Rahul Gandhi, who is leading the campaign for the ruling Congress party, has also said Modi stole land from farmers in order to build the Nano factory and that Congress favors a more collaborative approach to governance.
“One person cannot apply what’s happened in one state and expect it to fix the country,” Gandhi told a campaign rally today in Uttar Pradesh, India’s biggest state. “It’s up to the people of each state and each community to solve their problems.”
Under Modi, small businesses didn’t get the same benefits as large investors, according to Hitesh Bagdai, a real estate developer who served on the executive committee of the Gujarat Chamber of Commerce and Industry from 2007 to 2010. Every agreement is a customized package rather than a transparent set of benefits, he said.
“If larger investors come, they’ll roll out the red carpet,” said Bagdai, adding that he could rarely get meetings with Modi even though he headed the main business organization in his constituency. “To a person like Tata you would say ‘Here’s 100 billion rupees for free.
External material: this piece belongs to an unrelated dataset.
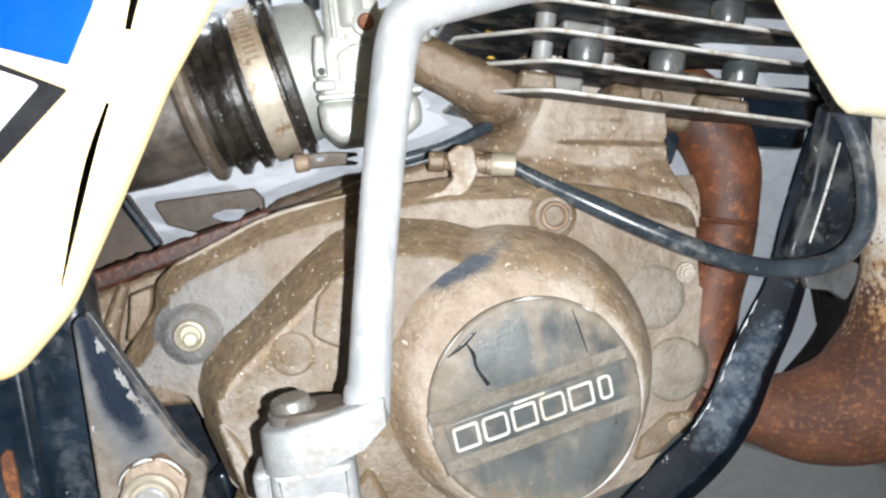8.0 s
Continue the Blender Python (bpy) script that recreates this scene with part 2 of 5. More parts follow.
def tubed(name):
    """Black frame paint with dust and the blue-grey sheen of its lit facet painted in low down, stone chips and brown
    spots.
    """
    k = Nodes(name)
    mp = k.t.nodes.new("ShaderNodeMapping")
    mp.vector_type = "TEXTURE"
    mp.inputs["Location"].default_value = (0.262, 0, 0.402)
    mp.inputs["Rotation"].default_value = (0, radians(32), 0)
    mp.inputs["Scale"].default_value = (0.0125, 1000.0, 0.050)
    k.link(k.co, mp.inputs["Vector"])
    ln = k.t.nodes.new("ShaderNodeVectorMath")
    ln.operation = "LENGTH"
    k.link(mp.outputs["Vector"], ln.inputs[0])
    add = k.t.nodes.new("ShaderNodeMath")
    # oval that lays the facet's sheen into the dust colour
    k.link(k.ramp(ln.outputs["Value"], 0.4, 1.5, 0.36, 0.0), add.inputs[0])
    k.link(k.noise(60, 8, 0.72), add.inputs[1])
    film = k.ramp(add.outputs[0], 0.62, 0.92, 0, 0.7)
    c = k.mix(k.ramp(k.noise(28, 6), 0.35, 0.7), (0.002, 0.004, 0.007), (0.006, 0.011, 0.018))
    c = k.mix(film, c, k.mix(k.ramp(k.noise(110, 6, 0.7), 0.4, 0.65), (0.040, 0.058, 0.085), (0.16, 0.19, 0.225)))
    c = k.mix(k.ramp(k.noise(85, 8, 0.7), 0.66, 0.70, 0, 0.8), c, (0.13, 0.10, 0.06))
    c = k.mix(k.ramp(k.noise(150, 7, 0.72), 0.655, 0.675), c, (0.36, 0.37, 0.38))
    k.bump([(k.noise(260, 5), 0.2, 0.0008), (k.noise(60, 6), 0.3, 0.002)])
    k.b.inputs["Specular IOR Level"].default_value = 0.06
    return k.out(c, k.mixf(film, 0.46, 0.6), 0.0, 0.0)


def oily(name):
    """Ribbed rubber wet with old oil, which glints where the film is thick."""
    k = Nodes(name)
    big, mid = k.noise(24, 7, 0.65), k.noise(150, 6, 0.65)
    c = k.mix(k.ramp(big, 0.30, 0.75), (0.007, 0.0065, 0.006), (0.050, 0.042, 0.034))
    c = k.mix(k.ramp(mid, 0.55, 0.75, 0, 0.4), c, (0.120, 0.096, 0.072))
    c = k.mix(k.ramp(k.noise(40, 6, 0.6), 0.55, 0.70, 0, 0.8), c, (0.007, 0.006, 0.006))
    k.bump([(mid, 0.45, 0.0018), (k.noise(420, 4, 0.6), 0.35, 0.0008)])
    return k.out(c, k.ramp(big, 0.35, 0.65, 0.16, 0.36), 0.0, 0.9)


BROWN_A, BROWN_B = (0.225, 0.160, 0.107), (0.33, 0.258, 0.190)
M = {
    "case": dusty("dusty_casting", (0.16, 0.165, 0.17), BROWN_A, BROWN_B, 0.34, 0.4, 0.4),
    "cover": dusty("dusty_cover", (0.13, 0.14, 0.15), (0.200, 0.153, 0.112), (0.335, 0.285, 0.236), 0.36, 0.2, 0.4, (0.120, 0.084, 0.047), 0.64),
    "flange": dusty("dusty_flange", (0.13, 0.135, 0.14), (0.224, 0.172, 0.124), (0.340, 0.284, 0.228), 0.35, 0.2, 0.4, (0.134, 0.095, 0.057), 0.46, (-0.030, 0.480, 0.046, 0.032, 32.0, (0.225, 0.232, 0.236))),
    "bulge": dusty("dusty_bulge", (0.11, 0.115, 0.11), (0.207, 0.177, 0.141), (0.307, 0.268, 0.216), 0.42, 0.2, 0.4, (0.13, 0.095, 0.06), 0.3, None, 0.2),
    "greyboss": dusty("worn_grey_boss", (0.09, 0.095, 0.10), (0.122, 0.122, 0.123), (0.201, 0.193, 0.182), 0.45, 0.2, 0.4, (0.10, 0.075, 0.05), 0.2, None, 0.12),
    "housing": dusty("rubbed_housing", (0.13, 0.14, 0.15), (0.302, 0.233, 0.170), (0.424, 0.355, 0.281), 0.30, 0.2, 0.45, (0.165, 0.118, 0.074), 0.36, (0.1035, 0.4945, 0.0235, 0.0052, 19.0, (0.050, 0.066, 0.088)), 0.20),
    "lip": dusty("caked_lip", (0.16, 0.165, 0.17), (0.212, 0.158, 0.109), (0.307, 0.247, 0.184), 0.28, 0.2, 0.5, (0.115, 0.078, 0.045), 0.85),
    "cyl": dusty("dusty_cylinder", (0.26, 0.27, 0.28), (0.318, 0.260, 0.203), (0.509, 0.457, 0.400), 0.38, 0.2, 0.5, (0.17, 0.118, 0.070), 0.72, None, 0.16),
    "cap": capped("dulled_black_cap"),
    "band": dusty("dusty_band", (0.05, 0.055, 0.055), (0.135, 0.118, 0.092), (0.205, 0.175, 0.138), 0.48, 0.0, 0.4, (0.13, 0.10, 0.065), 0.2, None, 0.1),
    "skirt": dusty("dusty_skirt", (0.20, 0.21, 0.22), (0.278, 0.212, 0.152), (0.455, 0.392, 0.325), 0.40, 0.1, 0.4, (0.150, 0.102, 0.060), 0.72, None, 0.14),
    "finpaint": painted("black_fin_paint", (0.010, 0.013, 0.015), (0.022, 0.025, 0.026), 0.40, (0.10, 0.085, 0.07), 0.1, 0.46, (0.15, 0.118, 0.090), 0.0),
    "finedge": metal("bare_fin_edge", (0.70, 0.69, 0.67), (0.50, 0.47, 0.43), 0.42, (0.28, 0.22, 0.16), 0.46, 0.25),
    "dustedge": dusty("caked_fin_edge", (0.22, 0.21, 0.20), (0.150, 0.108, 0.072), (0.290, 0.235, 0.180), 0.42, 0.2, 0.4, (0.090, 0.060, 0.036), 0.5, None, 0.1),
    "head": metal("cast_head", (0.66, 0.67, 0.68), (0.42, 0.42, 0.42), 0.34, (0.24, 0.16, 0.10), 0.15, 0.55),
    "lever": metal("scuffed_lever", (0.60, 0.61, 0.62), (0.45, 0.465, 0.48), 0.38, (0.33, 0.335, 0.335), 0.44, 0.45, (1, 1, 0.12)),
    "forged": metal("forged_clamp", (0.38, 0.395, 0.405), (0.27, 0.275, 0.275), 0.42, (0.215, 0.205, 0.190), 0.58, 0.3),
    "bolt": metal("zinc_bolt", (0.62, 0.57, 0.42), (0.45, 0.38, 0.25), 0.35, (0.25, 0.16, 0.08), 0.25, 0.75),
    "dullzinc": metal("dirty_zinc", (0.50, 0.46, 0.37), (0.36, 0.31, 0.24), 0.4, (0.22, 0.17, 0.12), 0.5, 0.4),
    "palebolt": metal("pale_bolt", (0.62, 0.61, 0.50), (0.48, 0.46, 0.33), 0.4, (0.25, 0.19, 0.10), 0.2, 0.4),
    "dirtybolt": metal("dirty_bolt", (0.34, 0.26, 0.19), (0.22, 0.15, 0.10), 0.6, (0.15, 0.09, 0.05), 0.4, 0.3),
    "rust": rusty("rust", (0.175, 0.056, 0.022), (0.060, 0.023, 0.014), (0.27, 0.095, 0.036), None, 0.5, 0.55),
    "brightrust": rusty("bright_rust", (0.190, 0.062, 0.018), (0.085, 0.030, 0.013), (0.28, 0.105, 0.032)),
    "goldrust": rusty("orange_rust", (0.19, 0.088, 0.030), (0.085, 0.042, 0.020), (0.30, 0.19, 0.085), None, 0.5, 0.4),
    "redrust": rusty("chain_rust", (0.120, 0.036, 0.020), (0.028, 0.013, 0.011), (0.20, 0.072, 0.040), None, 0.5, 0.45),
    "flaked": rusty("flaked_pipe", (0.140, 0.051, 0.024), (0.060, 0.025, 0.016), (0.25, 0.105, 0.045), (0.76, 0.72, 0.64), 0.50, 0.75, 300),
    "frame": painted("black_frame_paint", (0.003, 0.007, 0.012), (0.008, 0.017, 0.029), 0.3, (0.30, 0.30, 0.30), 0.22, 0.34, (0.034, 0.042, 0.052), 0.3),
    "tubepaint": painted("dusty_tube_paint", (0.004, 0.006, 0.009), (0.011, 0.017, 0.025), 0.36, (0.40, 0.40, 0.39), 0.22, 0.48, (0.060, 0.064, 0.066), 0.15),
    "black": painted("black_plastic", (0.008, 0.010, 0.014), (0.016, 0.020, 0.027), 0.27, (0.1, 0.1, 0.1), 0.0, 0.04, (0.08, 0.07, 0.06), 0.6),
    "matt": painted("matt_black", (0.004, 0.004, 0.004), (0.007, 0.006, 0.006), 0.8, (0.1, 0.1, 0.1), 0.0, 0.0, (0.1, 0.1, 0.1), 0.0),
    "rubber": oily("oily_rubber"),
    "damper": painted("rubber_damper", (0.036, 0.043, 0.047), (0.115, 0.120, 0.117), 0.25, (0.3, 0.3, 0.3), 0.0, 0.20, (0.22, 0.20, 0.17), 0.0),
    "cable": painted("cable_sheath", (0.020, 0.028, 0.036), (0.048, 0.060, 0.072), 0.24, (0.35, 0.34, 0.32), 0.22, 0.30, (0.17, 0.165, 0.155), 0.3),
    # one yellow plastic in two tints, the torch's glare put into the colour
    "yellow": painted("glare_yellow_plastic", (0.72, 0.64, 0.46), (0.75, 0.67, 0.49), 0.38, (0.5, 0.35, 0.15), 0.0, 0.06, (0.55, 0.42, 0.22), 0.2),
    "panel": painted("glare_panel_plastic", (0.66, 0.52, 0.265), (0.69, 0.55, 0.29), 0.38, (0.5, 0.35, 0.15), 0.0, 0.06, (0.55, 0.42, 0.22), 0.2),
    "tank": painted("yellow_tank_paint", (0.72, 0.42, 0.06), (0.76, 0.46, 0.08), 0.25, (0.4, 0.3, 0.2), 0.0, 0.08, (0.45, 0.3, 0.12), 0.5),
    "blue": painted("blue_decal", (0.003, 0.060, 0.42), (0.004, 0.070, 0.48), 0.2, (0.70, 0.75, 0.80), 0.26, 0.0, (0.3, 0.3, 0.3), 0.5),
    "white": painted("white_decal", (0.82, 0.82, 0.82), (0.78, 0.78, 0.78), 0.25, (0.5, 0.5, 0.5), 0.0, 0.0, (0.5, 0.5, 0.5), 0.3),
    "ink": painted("black_decal", (0.012, 0.012, 0.014), (0.02, 0.02, 0.022), 0.25, (0.5, 0.5, 0.5), 0.05, 0.0, (0.3, 0.3, 0.3), 0.4),
    "red": painted("red_decal", (0.27, 0.030, 0.026), (0.24, 0.026, 0.022), 0.3, (0.7, 0.5, 0.4), 0.03, 0.0, (0.4, 0.3, 0.2), 0.3),
    "cream": painted("cream_lettering", (0.60, 0.50, 0.34), (0.54, 0.43, 0.28), 0.3, (0.6, 0.5, 0.4), 0.0),
    "carb": metal("cast_carburettor", (0.45, 0.46, 0.435), (0.36, 0.37, 0.34), 0.45, (0.26, 0.23, 0.17), 0.22, 0.3),
    "strap": metal("steel_strap", (0.56, 0.50, 0.41), (0.36, 0.28, 0.19), 0.36, (0.17, 0.105, 0.055), 0.42, 0.35),
    "chrome": metal("worn_chrome", (0.75, 0.75, 0.74), (0.6, 0.6, 0.58), 0.24, (0.3, 0.22, 0.14), 0.15, 0.6),
    "whitepaint": painted("white_paint", (0.47, 0.47, 0.47), (0.39, 0.38, 0.37), 0.35, (0.24, 0.12, 0.05), 0.28, 0.34, (0.32, 0.25, 0.18), 0.2),
    "collar": painted("white_collar_paint", (0.80, 0.80, 0.79), (0.70, 0.69, 0.67), 0.35, (0.24, 0.12, 0.05), 0.22, 0.12, (0.36, 0.27, 0.18), 0.2),
    "grey": painted("grey_paint", (0.24, 0.26, 0.28), (0.19, 0.21, 0.23), 0.4, (0.3, 0.2, 0.1), 0.05, 0.15, (0.3, 0.26, 0.2), 0.0),
    "gold": painted("yellow_clip", (0.70, 0.42, 0.02), (0.62, 0.36, 0.02), 0.4),
    "darkplate": painted("dark_brown_steel", (0.055, 0.042, 0.032), (0.085, 0.064, 0.048), 0.55, (0.2, 0.16, 0.12), 0.06, 0.3, (0.14, 0.105, 0.075), 0.0),
    "pin": metal("greasy_pin", (0.30, 0.29, 0.27), (0.20, 0.185, 0.165), 0.3, (0.12, 0.09, 0.06), 0.3, 0.6),
    "fork": metal("stained_fork", (0.48, 0.47, 0.46), (0.40, 0.38, 0.36), 0.45, (0.16, 0.09, 0.05), 0.3, 0.2),
    "stay": metal("dull_stay", (0.36, 0.36, 0.36), (0.22, 0.21, 0.20), 0.34, (0.16, 0.115, 0.08), 0.4, 0.3),
    "clip": metal("greasy_clip", (0.16, 0.165, 0.17), (0.09, 0.09, 0.09), 0.35, (0.10, 0.08, 0.055), 0.35, 0.4),
    "pegpaint": painted("black_peg_paint", (0.005, 0.006, 0.008), (0.013, 0.017, 0.022), 0.26, (0.32, 0.32, 0.31), 0.10, 0.30, (0.055, 0.050, 0.045), 0.35),
    "edgepaint": painted("dusty_edge_paint", (0.012, 0.015, 0.020), (0.030, 0.034, 0.040), 0.45, (0.34, 0.33, 0.31), 0.14, 0.62, (0.105, 0.090, 0.074), 0.0),
    # boot end: its sheen is put into this lighter grey
    "tailrubber": painted("sheen_grey_rubber", (0.034, 0.028, 0.023), (0.150, 0.128, 0.108), 0.34, (0.3, 0.3, 0.3), 0.0, 0.45, (0.085, 0.060, 0.036), 0.6),
    "plunger": metal("bright_plunger", (0.86, 0.87, 0.89), (0.74, 0.75, 0.77), 0.25, (0.3, 0.25, 0.2), 0.05, 0.3),
    # dirt between the fins; also the painted shade of the case deck
    "grime_shade": dusty("fin_grime_shade", (0.04, 0.045, 0.05), (0.085, 0.066, 0.050), (0.170, 0.140, 0.112), 0.46, 0.0, 0.5, (0.075, 0.050, 0.032), 0.55, None, 0.2),
    "downtube": tubed("dust_sheen_tube"),
    "tanrubber": painted("tan_rubber", (0.060, 0.047, 0.036), (0.150, 0.118, 0.088), 0.28, (0.3, 0.3, 0.3), 0.0, 0.45, (0.20, 0.155, 0.112), 0.5),
    "pivot": pivoted("pivot_plate_paint"),
    "letter": metal("polished_lettering", (0.80, 0.79, 0.76), (0.66, 0.60, 0.50), 0.35, (0.30, 0.22, 0.15), 0.15, 0.35),
}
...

Please come to us.’”
To avoid the pitfalls that hampered Singh at a national level, the BJP has vowed to transform ties between federal and state governments. The party controls only five of India’s 28 states, and will fall 54 seats short of the 272 needed to rule even in the best-case scenario, according to a CNN-IBN opinion poll published on April 4.
The prime minister and state chiefs would serve as “equal partners” in implementing megaprojects, speeding up investment approvals and passing a goods and services tax, the BJP said in its campaign manifesto released on April 7. Credit Suisse Group AG called the party’s focus on improving relations with state governments the “most remarkable” part of the document.
While Modi may have attracted Tata in three days, it’ll take more time to convince investors he can jump start Asia’s third-biggest economy, according to Hugh Young, a Singapore-based managing director at Aberdeen Asset Management Plc, which manages $313 billion.
“I’ve been covering India for 30 years, and it’s hard not to be skeptical when everything takes forever to come through,” Young said. “India is notoriously frustrating.”